TASK DIRECTIONS
Both the line containing "random.seed(0), np.random.seed(0), noise.seed_set(1)" and the line containing "of a camera" belong in the answer, along with every line between them; print exactly those.

INFORMATION SUPPLIED
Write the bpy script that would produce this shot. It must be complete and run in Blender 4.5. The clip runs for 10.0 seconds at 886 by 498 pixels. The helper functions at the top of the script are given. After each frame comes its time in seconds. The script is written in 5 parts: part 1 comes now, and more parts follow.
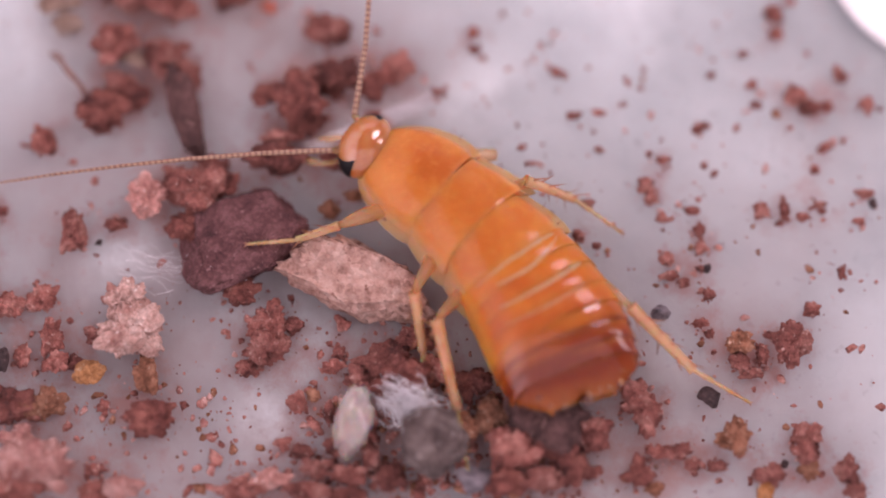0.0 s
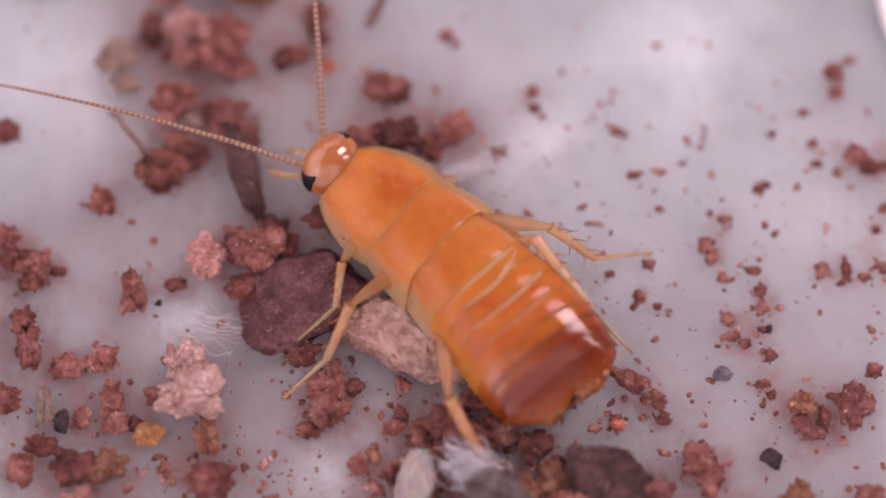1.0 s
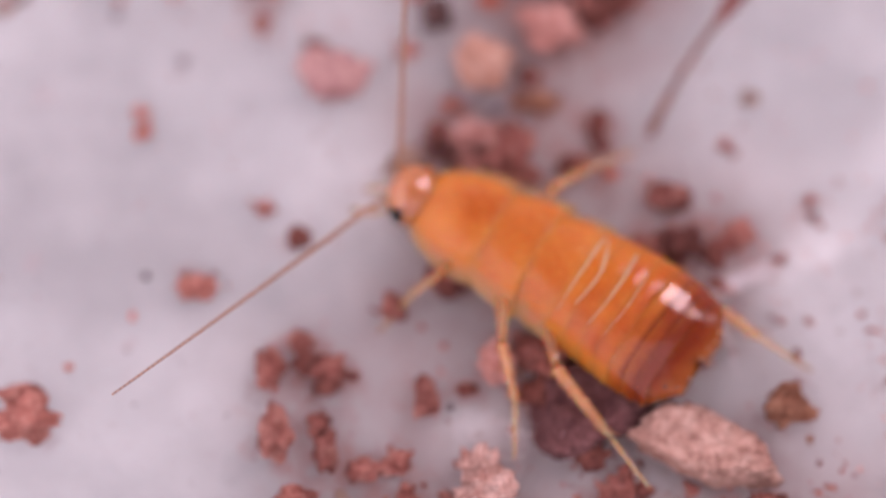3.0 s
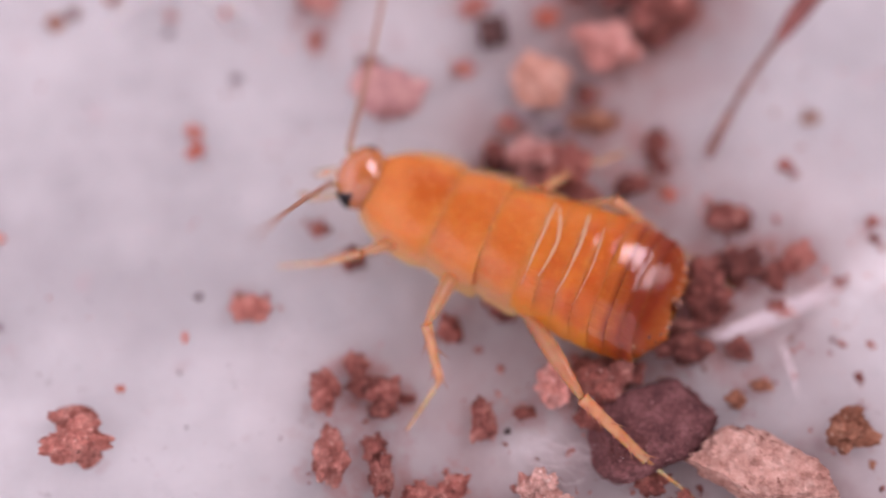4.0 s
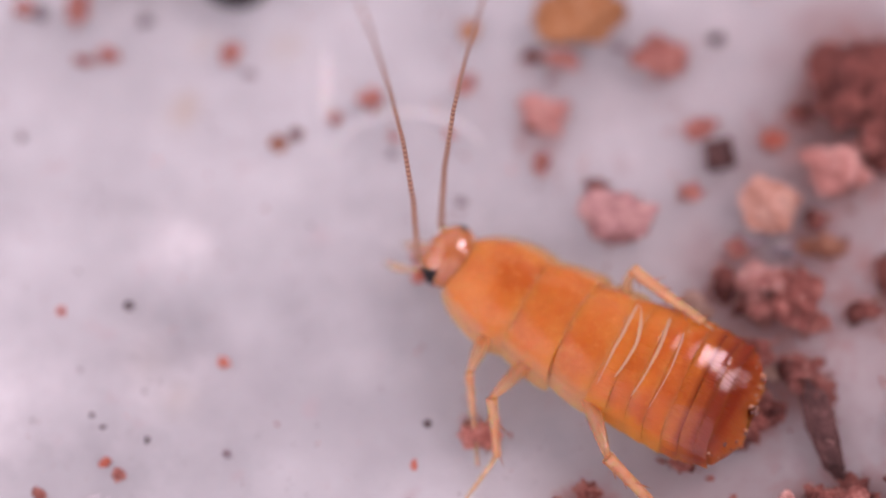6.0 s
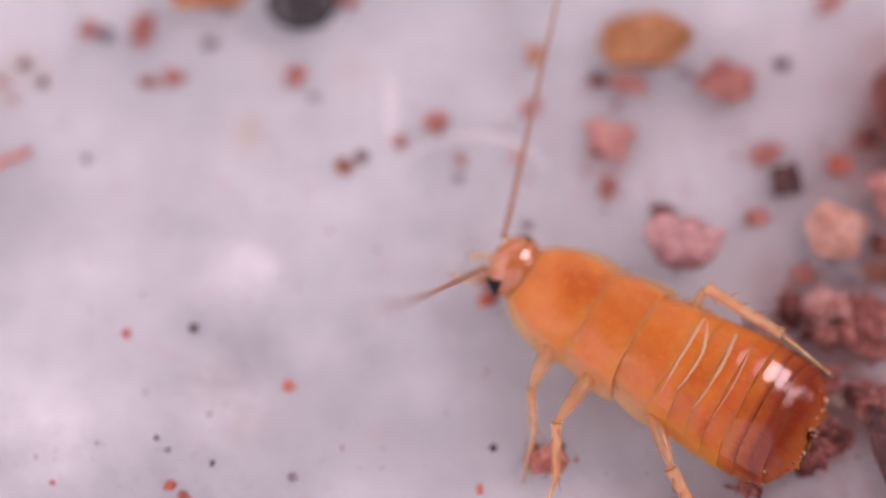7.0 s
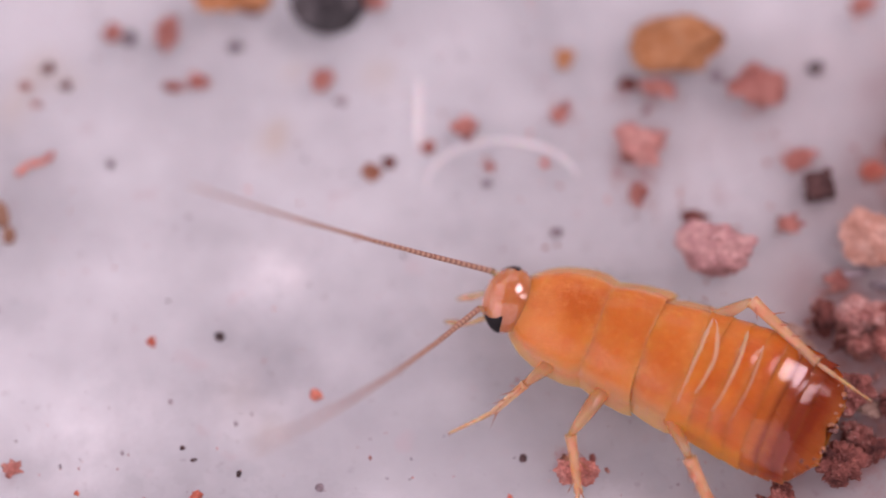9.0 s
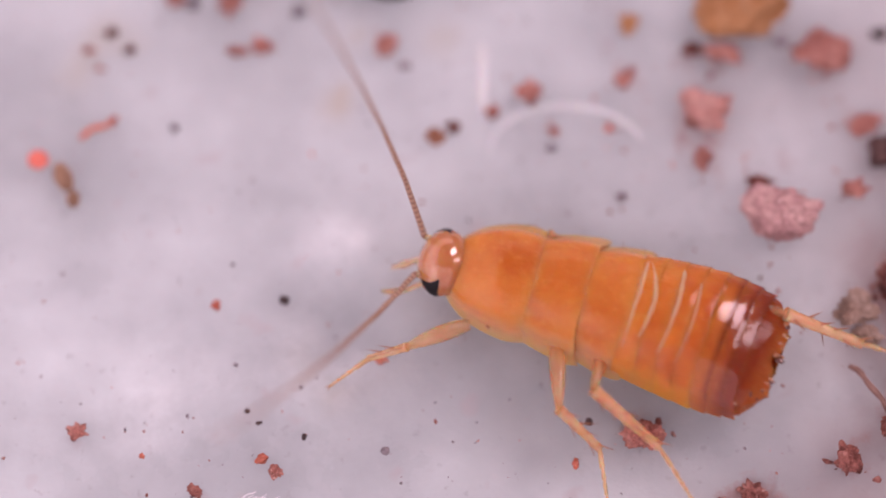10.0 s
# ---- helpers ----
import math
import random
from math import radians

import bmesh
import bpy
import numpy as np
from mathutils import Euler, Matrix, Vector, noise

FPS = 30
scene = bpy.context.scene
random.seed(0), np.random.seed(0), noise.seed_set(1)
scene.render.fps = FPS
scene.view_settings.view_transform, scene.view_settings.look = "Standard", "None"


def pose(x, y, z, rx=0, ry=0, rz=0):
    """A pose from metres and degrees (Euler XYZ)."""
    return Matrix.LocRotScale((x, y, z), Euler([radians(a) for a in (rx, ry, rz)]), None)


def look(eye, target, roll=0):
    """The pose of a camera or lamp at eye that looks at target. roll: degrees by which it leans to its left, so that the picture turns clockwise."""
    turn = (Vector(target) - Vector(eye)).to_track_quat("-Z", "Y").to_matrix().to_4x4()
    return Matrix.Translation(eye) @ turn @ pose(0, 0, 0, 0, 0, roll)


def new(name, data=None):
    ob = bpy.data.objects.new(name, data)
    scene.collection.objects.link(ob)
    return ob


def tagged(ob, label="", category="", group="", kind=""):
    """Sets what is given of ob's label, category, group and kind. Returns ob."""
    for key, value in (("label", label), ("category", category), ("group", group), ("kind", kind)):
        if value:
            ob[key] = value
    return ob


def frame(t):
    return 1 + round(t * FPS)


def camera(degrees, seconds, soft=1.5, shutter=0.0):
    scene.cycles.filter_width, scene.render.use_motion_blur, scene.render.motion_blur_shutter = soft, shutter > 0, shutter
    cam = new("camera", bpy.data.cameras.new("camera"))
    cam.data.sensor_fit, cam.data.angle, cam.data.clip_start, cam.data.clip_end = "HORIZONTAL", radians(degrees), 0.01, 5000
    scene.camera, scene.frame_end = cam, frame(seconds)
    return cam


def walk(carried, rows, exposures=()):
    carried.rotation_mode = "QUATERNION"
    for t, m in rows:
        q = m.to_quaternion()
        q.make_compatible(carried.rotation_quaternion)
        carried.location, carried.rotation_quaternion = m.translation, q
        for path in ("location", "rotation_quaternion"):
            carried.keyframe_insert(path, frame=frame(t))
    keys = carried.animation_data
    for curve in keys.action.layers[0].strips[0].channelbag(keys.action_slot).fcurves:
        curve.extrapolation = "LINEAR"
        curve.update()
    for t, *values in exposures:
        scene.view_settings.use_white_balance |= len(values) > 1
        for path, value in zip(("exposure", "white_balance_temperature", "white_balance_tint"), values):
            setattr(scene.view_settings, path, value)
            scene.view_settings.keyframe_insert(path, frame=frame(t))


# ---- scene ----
MM = 0.001
cam = camera(16, 10.0, soft=1.8, shutter=0.35)
cam.data.dof.use_dof = True
cam.data.dof.focus_distance = 0.0973
cam.data.dof.aperture_fstop = 12.5


def eye(t, x, y, z, tx, ty, roll):
    """A row of the camera's path: the eye and the point of the floor it looks at, in millimetres."""
    return t, look((x * MM, y * MM, z * MM), (tx * MM, ty * MM, 0), roll)


walk(cam, [
    eye(0, 0.00, -31.03, 93.95, 0.51, -1.61, 0.52),
    eye(0.5, -0.62, -29.98, 94.16, -0.10, -0.60, 0.48),
    eye(1, -1.87, -29.26, 94.15, -1.36, 0.38, 0.50),
    eye(1.5, -3.81, -30.08, 94.44, -3.31, 0.35, 0.48),
    eye(2, -7.08, -29.26, 95.99, -6.56, 1.43, 0.46),
    eye(2.5, -9.73, -27.82, 97.26, -9.23, 3.37, 0.35),
    eye(2.7, -10.34, -27.45, 97.41, -9.92, 3.71, 0.39),
    eye(3.8, -11.66, -26.66, 96.20, -11.52, 4.38, 0.13),
    eye(4, -12.34, -26.42, 96.01, -12.25, 4.71, 0.09),
    eye(4.5, -13.59, -25.05, 95.71, -13.63, 5.82, -0.03),
    eye(5, -15.30, -23.81, 95.79, -15.40, 7.29, -0.10),
    eye(5.5, -17.27, -23.43, 95.85, -17.44, 7.99, -0.14),
    eye(6, -19.35, -22.67, 96.35, -19.57, 8.92, -0.19),
    eye(6.2, -19.98, -22.47, 96.39, -20.24, 9.22, -0.16),
    eye(7.3, -21.45, -22.69, 95.68, -21.80, 9.64, -0.09),
    eye(7.5, -21.29, -23.09, 95.21, -21.64, 9.15, -0.13),
    eye(8, -21.09, -22.68, 95.01, -21.47, 8.83, -0.16),
    eye(8.5, -21.14, -21.46, 95.31, -21.56, 9.54, -0.28),
    eye(9, -22.14, -21.08, 95.30, -22.60, 9.94, -0.32),
    eye(9.5, -23.25, -22.07, 94.69, -23.80, 9.32, -0.35),
    eye(10, -24.07, -22.67, 94.60, -24.64, 8.72, -0.40),
], exposures=[(0.0, -1.78, 7100, 46), (0.5, -1.86, 7120, 46), (1.0, -1.88, 7150, 47), (2.0, -1.84, 7280, 50), (4.0, -1.73, 7280, 50), (6.0, -1.79, 7280, 52), (10.0, -1.85, 7270, 52)])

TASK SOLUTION
random.seed(0), np.random.seed(0), noise.seed_set(1)
scene.render.fps = FPS
scene.view_settings.view_transform, scene.view_settings.look = "Standard", "None"


def pose(x, y, z, rx=0, ry=0, rz=0):
    """A pose from metres and degrees (Euler XYZ)."""
    return Matrix.LocRotScale((x, y, z), Euler([radians(a) for a in (rx, ry, rz)]), None)


def look(eye, target, roll=0):
    """The pose of a camera or lamp at eye that looks at target. roll: degrees by which it leans to its left, so that the picture turns clockwise."""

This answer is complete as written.